Part of the process of developing any website is gaining an understanding of your business. In advance of starting your project, we will ask you for certain information and website content. In the case of an online shop, this will include details of your product range or the services you provide.
The type of information we may ask for could include:
Product names/titles, Product images, product descriptions, product specifications or technical information, product variations, product prices, warranty/product guarantees, and pdf document or manual to be linked to which support a product, any related products, store categories.
In addition to product information, we will need to know of your preferred payment gateway, for example, PayPal, WorldPay, Sage Pay, Barclaycard etc. We are happy to talk you through the options available and help you choose the right solution for your online store.
If you have an existing website or domain name, we will need details of your domain name registrar and/or web hosting company.
We will ask you to provide us with information about how you intend to ship your products, where you intend to ship to, how much you will charge, rules to help assign the required shipping fee to a customer’s order.
There is quite a lot of work for the shop owner to do during the shop set-up, but we are here to guide and support you through this process. We will let you know exactly what we need and when we need it. If you are not sure about something, we will take the time to explain it to you, and in most cases, we can provide examples to help you.
As part of the website build, we will add a small number of products to your online shop. This helps us to work out how we can make your product pages look fantastic, include all the information and options required, and offer all of the functionality you need. We will ask you for a cross-section of your entire product range, to include some of the more complex products to be sold and we will work with you to get the product pages just as you want them.

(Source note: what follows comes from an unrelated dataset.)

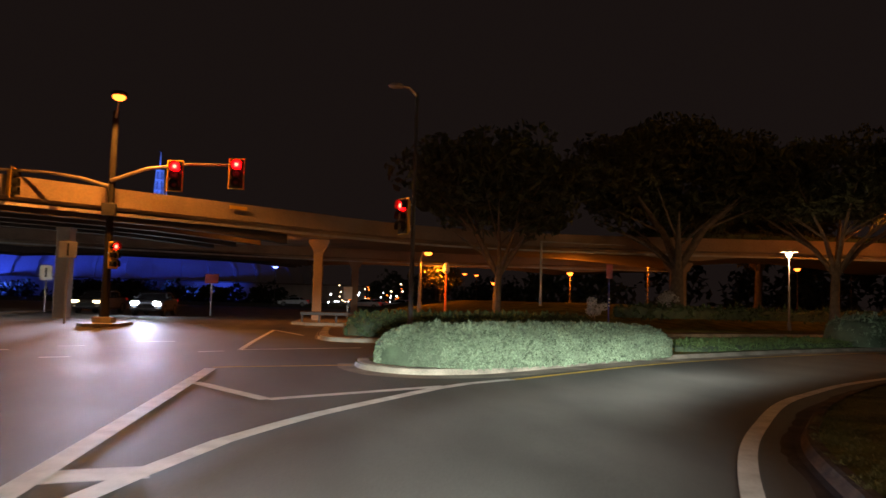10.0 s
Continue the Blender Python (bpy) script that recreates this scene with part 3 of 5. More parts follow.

Once the website is complete and just before launch, we will provide training so that you can add further products yourselves at any time. We will also show you how to amend existing products too.
If you would like us to populate the website with a greater number of products or indeed your entire product range, we will be happy to help. Obviously, this will increase the price of the job. Please ask us for a quotation for adding additional products.
Once your online shop is up and running, we are available to assist with updates of any kind including adding new products. Please get in touch to discuss your updates.
The development time will depend on the size of your website, the number, and complexity of your products, and the availability of the content. We will give you an estimated development time before we begin the product and a proposed launch date. We will keep you updated throughout the website build to let you know of our progress and any changes to the launch date.
For a newly established online shop, you should not expect the cash register to begin to ring immediately. Once your website is online it will take a while for Google and other search engines to find it and index it. There are lots of factors for success with online sales, not just Google ranking. See below, ‘What can I do to make my online shop perform better?’
Performance can be looked at in two ways, ranking on search engines, and online sales. The reason you created an online shop was to generate sales, so, for us, the measure of success is the level of sales, not where your website sits in the search engine rankings, although there is obviously a relationship between the two. However, being at the top of the search engine ratings does not necessarily mean that your online shop will perform well and that you will get the sale. There are lots of factors leading to success. Here are some of the things to consider:
Page Rank – If your website is several pages into the search engine results returned for searches performed using keywords and phrases appropriate to your product then it is unlikely your website will be one of the first visited and you may well lose the sale to a shop with a higher ranking.
Usability – What kind of experience are you giving website visitors? Is your website easy to use? Can they find what they need easily? If your website is cumbersome and does not provide a good experience then visitors may become frustrated and leave.
Website image – Website image is important. Is the website attractive? Is it on-message? Does it instantly say what it does or what it sells? Does it look professional and reputable? Are visitors likely to feel confident about parting with their hard-earned cash?
Secure – Does your website have an SSL certificate? SSL stands for Secure Sockets Layer. A site with SSL installed will look different in the browser. It will have https:// and a small padlock icon displayed next to the URL rather than just http://. From your customer’s perspective, this means they are likely to feel more secure using your site above a website that does not have SSL. A website with SSL installed means that its connection to that website is secure and encrypted; any data entered is safely shared with that website.
Product representation and availability – Do you have the right products in your range? Are they in stock and available? Are they competitively priced? Have you presented them well? by this we mean is all of the information your customers are likely to need available to them and presented clearly and unambiguously? Are your product images clear and of high quality?
Reputation – Does your website give people the confidence to buy? Are you reputable? Adding Customer Reviews, Testimonials, Product Reviews and Ratings will all help along with any product awards. If you or your business have qualifications or accreditations then these should be included on your website. Links to any social media pages you may have are good as people can get a feel for your business and the experience and interactions with others when they are making purchasing decisions.
You VS Competitors – How do you compare to your competitors? Are you doing it better than they are? How do your prices compare? Do you have products that are not necessarily available elsewhere?
Promoting your products (off-page) – Are you banging the drum for your business elsewhere? Use social media to engage with customers and prospective customers. Networking in person. Leaflets and business cards. Literature to accompany dispatched orders. Special offers including introductory offers. Recommend a friend incentives. Email marketing.